Struggling electric vehicle maker Polestar announced on Wednesday that it has secured a new term loan facility of up to $600 million from its parent company, Geely Holding Group.
The premium EV brand said it has entered into “a credit agreement with a wholly owned subsidiary of Geely Sweden Holdings AB,” which will act as the lender.
Access to $300 million of the facility is unconditional, while the remaining $300 million will be available only with lender approval, based on “Polestar’s future liquidity needs.”
Upon reporting its third-quarter financial earnings, the brand stated that external headwinds continue to impact profitability.
By then, CEO Michael Lohscheller revealed that the company was working towards “securing new equity and debt funding,” supported by Geely.
Financial Results
Last quarter, Polestar reported a net loss of $365 million, wider than the loss recorded in the same period a year earlier.
That figure represents a sharp improvement from the second quarter, when the company posted a $1 billion loss.
However, for the first nine months of 2025, total losses reached nearly $1.6 billion — almost double the $860 million loss reported over the same period in 2024.
On the revenue side, Polestar generated $748 million in the third quarter, a 36% increase year over year.
Still, it fell $102 million short of the consensus estimate of $850 million, despite a year-over-year growth in vehicle deliveries of 13%.
Gross margin deteriorated to negative 6.1%, a decline of 4.9 percentage points from negative 1.2% a year earlier.
The EV maker attributed the deterioration to pricing pressure, higher costs linked to tariffs, adverse product mix, inventory adjustments, and residual value guarantee costs in North America, partially offset by carbon credit sales.
Automotive Sales
Polestar delivered an estimated 14,192 vehicles in the third quarter across its global markets.
While sales have largely remained stable in Europe — which accounts for about 75% of the brand’s market, according to Lohscheller — Polestar has faced more challenging conditions in both North America and China.
In China, where its production is mainly based, layoffs took place in the first quarter of the year, as the company failed to be competitive in the market.
Polestar closed its last remaining showroom in China in October.
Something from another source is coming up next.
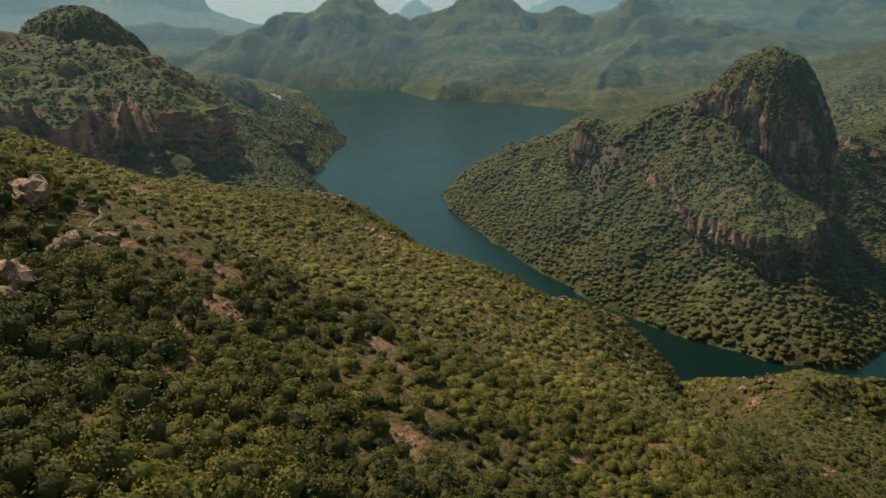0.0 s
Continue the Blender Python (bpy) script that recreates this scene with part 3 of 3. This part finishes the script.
def scatter(rng, box, gap, keep, loose=0.48):
    """Places on a jittered grid in the box (x0, x1, y0, y1), thinned by keep(x, y)."""
    x0, x1, y0, y1 = box
    xx, yy = np.meshgrid(np.arange(x0, x1, gap), np.arange(y0, y1, gap))
    x = xx.ravel() + rng.uniform(-loose, loose, xx.size) * gap
    y = yy.ravel() + rng.uniform(-loose, loose, xx.size) * gap
    shore = sample(SHORE, x, y)
    ok = keep(x, y) & (shore > 1.5) & ~((y < 590) & (x < 115) & (shore < 70))
    return x[ok], y[ok]


def planted(name, label, templates, x, y, z, width, mat, rng, ragged, low=1.0, vary=0.30):
    """Many bushes joined into one mesh."""
    pick = rng.integers(0, len(templates), len(x))
    all_v, all_f, all_t, base = [], [], [], 0
    for k, (tv, tf, *shade) in enumerate(templates):
        i = np.nonzero(pick == k)[0]
        if not len(i):
            continue
        turn = rng.uniform(0, 2 * np.pi, len(i))
        c, s = np.cos(turn)[:, None], np.sin(turn)[:, None]
        w = width[i][:, None]
        tall = low * w * rng.uniform(0.8, 1.15, len(i))[:, None]
        jig = 1 + (rng.uniform(-0.08, 0.08, (len(i), len(tv))) if ragged else 0)
        vx = (tv[None, :, 0] * c - tv[None, :, 1] * s) * w * jig + x[i][:, None]
        vy = (tv[None, :, 0] * s + tv[None, :, 1] * c) * w * jig + y[i][:, None]
        vz = tv[None, :, 2] * tall + z[i][:, None]
        all_v.append(np.stack([vx, vy, vz], -1).reshape(-1, 3))
        all_f.append((tf[None] + (np.arange(len(i)) * len(tv))[:, None, None] + base).reshape(-1, tf.shape[1]))
        # tone: noise by grove, then lowered at the near left, near right and mound
        region_tone = 0.35 * fractal(x[i], y[i], 40, 3, 7) - 0.34 * step(-y[i] - 0.6 * x[i], -165, -95) - 0.52 * step(x[i] - 0.3 * y[i], 5, 45) * step(-y[i], -270, -200) - 0.55 * step(x[i], 85, 140) * step(-y[i], -360, -310)
        bush_tone = np.clip(0.47 + region_tone + rng.uniform(-vary, vary, len(i)), 0, 0.98)[:, None]
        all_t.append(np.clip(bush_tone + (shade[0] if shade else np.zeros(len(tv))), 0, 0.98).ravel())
        base += len(i) * len(tv)
    me = mesh_from(name, np.concatenate(all_v), np.concatenate(all_f), mat, True, np.concatenate(all_t))
    return tagged(new(name, me), label, "bushes", kind="stuff")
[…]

Customers can still purchase vehicles online.
In the United States, tariffs delayed deliveries of the Polestar 4 and forced the company to halt sales of the Polestar 2 earlier this year.
The Polestar 3 is the only model manufactured in the continent, at Volvo’s plant in South Carolina.
Earlier this week, deliveries of the new Polestar 4 — now also produced in South Korea — began in both the United States and Canada.
Reverse Stock Split
After receiving a potential delisting warning by Nasdaq, issued when shares trade below $1.00, Polestar announced it was moving forward with a reverse 1-for-30 stock split.
In the past twelve months, Polestar‘s stock has lost over 50% of its value. The stock has traded below $30 — previously $1.00 — since September 8.
Polestar‘s US-listed shares reached a new all-time low last Thursday, extending losses from a day earlier, when the split took effect.
Shares traded at $11.75, equivalent to $0.39 before the split. They later closed at $12.01, down nearly 15%, extending losses from a 22% drop on Wednesday.